The aim was to offer banking support to the main trading companies along the busiest trading routes. The CEP met the needs of customers based abroad who wanted support from their bank. The Comptoir was the only institution to take that particular course of action by organising French credit in the countries of production. It opened a branch in Calcutta in 1860 and then in Shanghai in 1860. In France, it was not until 1867 that it opened its first branch in the provinces, in Nantes.
At the heart of trading
After Shanghai, the CEP strengthened its presence in China by setting up a branch in Hong Kong (1862) and then branches in Tianjin, Fuzhou and Hankou in 1886. In India, after opening its branch in Calcutta, the bank opened a branch in Bombay (1862). In Japan, the Yokohama branch was founded in 1867. The CEP based itself close to places of production, important trading areas and regions under British influence. But this was not all. In 1862, barely three years after the French arrived in Indochina, a branch was opened in Saigon.
The “Comptoir” financed its French customers’ purchase of local products and raw materials. Wine, woollen fabrics and European manufactured goods were imported from France, while cotton, silk, peanuts and tea were exported to France from the different Asian marketplaces. Despite problems with communication and climatic constraints, and even despite the global economic crisis of 1865-1866, the foreign branches became key players in the banking system. The CEP became the ‘French Bank’ par excellence.
In 1875, its pioneering method changed when the Banque de l’Indochine was set up. The CEP was one of the main founders of this institution that was able to stand up to British banks and make Saigon a strong trading and banking centre. The CEP and Banque de l’Indochine worked in close collaboration. The two institutions came to an understanding with each other to strengthen their positions in certain regions. The Banque de l’Indochine took over the Saigon and Hong Kong branches in order to focus on China and Indochina, while the CEP concentrated on India and Australia. This agreement allowed it to remain strong in the Asia-Pacific region, although it experienced a slight downturn in the late 1880s and early 1890s, as a result of the CEP crash and the Far East monetary and military crisis.

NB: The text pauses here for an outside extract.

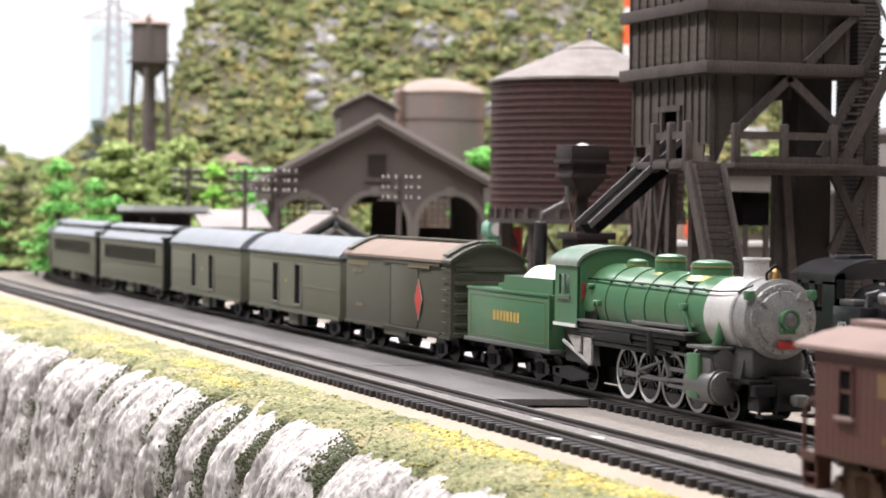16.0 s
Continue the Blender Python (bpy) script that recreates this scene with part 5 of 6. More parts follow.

A long-standing presence for all the forerunners of BNP Paribas
The CNEP/CEP was a pioneer in Asia. But the Société Générale de Belgique, the Banque de Paris et des Pays-Bas, all forerunners of BNP Paribas, were active in Asia at different periods and to different extents.
Between 1890 and 1920, French interests in the Far East concerned the financing of railways in particular. A large-scale project to link the Chinese towns of Beijing and Hankou was implemented. The Société Générale de Belgique (BNP Paribas Fortis) formed a partnership with the Banque de Paris et des Pays-Bas and the CNEP in order to launch a public call for capital in France in 1898 and thus finance one of the largest projects of the time. This was a very wise initiative because the construction of this first Chinese railway line was the most profitable project in the world at that time.
The Générale de Belgique even set up a subsidiary in 1902, i.e. the Banque Sino-Belge, which would later become the Banque Belge pour l’Etranger. This institution experienced dynamic growth in Hong Kong where it had a network of 13 branches in the 1970s. The BNCI (Banque Nationale pour le Commerce et l’industrie) set up business in Saigon in 1947 and then in Hong-Kong in 1957, where its dynamism enabled it to establish itself as a leading institution. The BNP, formed from a merger between the CNEP and BNCI, capitalised on the two banks’ traditions and made Hong Kong its regional platform in Asia. In 1980, it was ranked as the top European bank there.
The BNP also financed some large Chinese projects, in particular the construction of the Daya Bay nuclear power plant between 1986 and 1993 and the thermal power plant in Black Point, Hong Kong in 1992.
Paribas organised two missions to Japan in 1907 and 1908. Interest in this country did not wane and the bank provided substantial aid for communities affected by the Tokyo earthquake in 1923. In the 1970s, the bank opened branches in Japan, Malaysia and Singapore.
In 2010, BNP Paribas celebrated 150 years of continued presence in India. This longevity sets a record in terms of a French bank’s presence abroad.
Continuing its efforts to open up to international markets, the group pursued its expansion in the Asia-Pacific zone. The project funding business is a key component of its strategy. As proof of this, the group is now present in 14 Asian markets, with two main centres in Hong Kong and Singapore. This is the sign of a special relationship that has been carefully nurtured for 155 years.